-- START --

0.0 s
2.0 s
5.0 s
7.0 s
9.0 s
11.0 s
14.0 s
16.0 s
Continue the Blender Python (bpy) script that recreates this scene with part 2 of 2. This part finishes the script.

-- END --

* [Task objective]:
Print the material above once more, exactly.

* [Exercise answer]:
0.0 s
2.0 s
5.0 s
7.0 s
9.0 s
11.0 s
14.0 s
16.0 s
Continue the Blender Python (bpy) script that recreates this scene with part 2 of 2. This part finishes the script.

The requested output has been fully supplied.